Ignora-se que em democracias liberais como a nossa houve uma privatização da censura, que é exercida rotineiramente com maior intensidade, direta ou indiretamente, pelo interesse privado. E ignora-se também a norma constitucional que determina, sim, a existência complementar de três sistemas de radiodifusão, dentre eles um estatal e um público.
Não seria legítimo e democrático que o Estado – sob este governo ou qualquer outro – incentive a criação de uma rede pública digital de radiodifusão que alcance 100% do território nacional e ofereça uma comunicação alternativa de qualidade à população, como, aliás, existe e funciona em outras democracias como a nossa? Por que se deseja afastar o Estado do setor de comunicações? Quem de fato se sente ameaçado e por quê?
E terceiro, o ponto mais intrigante. O ministro das Comunicações tem reiteradamente defendido posições e implementado políticas coincidentes com os interesses da Abert (Associação Brasileira de Emissoras de Rádio e Televisão), historicamente ligada às Organizações Globo e poderosa representante dos radiodifusores privados. Esse alinhamento ficou novamente claro agora. Por quê?
A Abert, sem se envolver na polêmica conceitual entre o público e o estatal, apoiou o “anteprojeto” de “uma espécie de emissora de TV do Executivo para divulgar as ações do governo federal”, rejeitado pela (quase) unanimidade da grande mídia como autoritário, desnecessário, chavista e oneroso.

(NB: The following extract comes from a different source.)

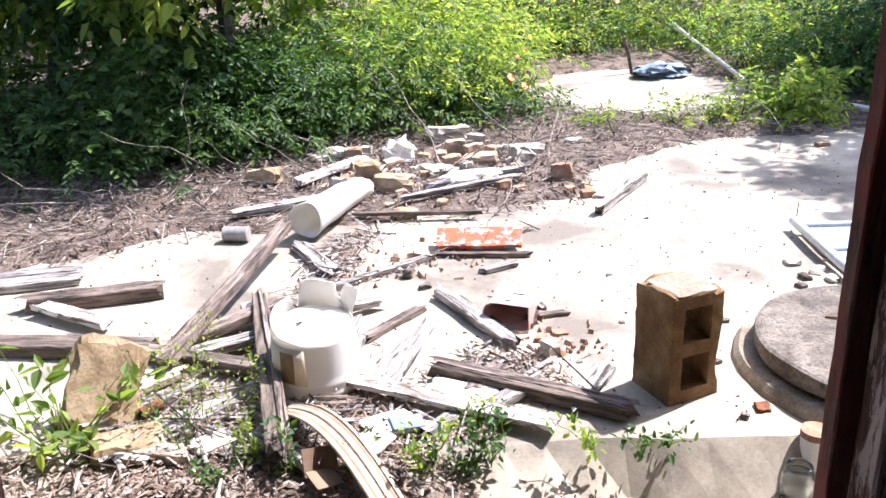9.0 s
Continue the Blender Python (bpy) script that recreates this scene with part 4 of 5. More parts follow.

Uma rede pública de TV digital não contraria os interesses dos radiodifusores privados? Como entender essa posição?
Explicação coerente
Há duas possibilidades. A primeira aponta para uma ousada jogada política de conquista da opinião pública. Antecipando a avalanche de manifestações contrárias que inequivocamente surgiria na grande mídia, o “apoio” da Abert esconderia, na verdade, uma estratégia “invertida” de pressionar o governo a abandonar a idéia de uma Rede Pública de Televisão.
A outra possibilidade, mais provável, é que, de fato, o Ministério das Comunicações e a Abert desejam a criação de uma rede nacional digitalizada de televisão. Estatal ou pública? Não importa. E por quê? A rede digital, construída com recursos públicos, seria de uso compartilhado com os radiodifusores privados que se desonerariam, portanto, do investimento de sua construção.
Não seria a primeira vez na história das comunicações brasileiras que tal fato aconteceria. Foi exatamente assim na construção da rede nacional de microondas (a antiga Embratel) durante o regime militar [devo a Cristiano Aguiar haver me chamado a atenção para este ponto].
Ser creditada a uma falsa “teoria da conspiração” será a crítica mais fácil às duas possibilidades acima aventadas. Todavia, ainda não se encontrou uma explicação razoável e coerente para a posição assumida publicamente pela principal representante dos radiodifusores privados.
O interesse que prevalece
Quando escrevo, anuncia-se a indicação do jornalista Franklin Martins para assumir as funções de ministro do governo Lula, responsável pelo que é a Secretaria de Imprensa e porta-voz, a Secom (hoje vinculada à Secretaria Geral) e ainda cuidar da implantação da Rede Pública de Televisão. Sobre o assunto, disse ele em entrevista à Folha de S.Paulo (24/3): “O governo não pretende criar uma TV do governo, estatal. Mas estimular, fazer crescer e dar forma a uma rede pública de TV”.
A serem confirmadas a indicação e a abrangência do novo ministério, é de se esperar que exista de fato uma coordenação efetiva para a criação da Rede Pública de Televisão. É indispensável, então, que o governo confirme a realização do I Fórum Nacional de TVs Públicas e que promova um amplo debate sobre o tema nos mais diferentes segmentos da sociedade brasileira.
Como tudo mais na formulação de políticas de comunicações, também na construção de uma Rede de TV Pública há enormes interesses envolvidos e os atores estão “movendo suas pedras”. A questão, mais uma vez, é saber se o interesse público vai prevalecer. Que se tirem as devidas lições do atual debate.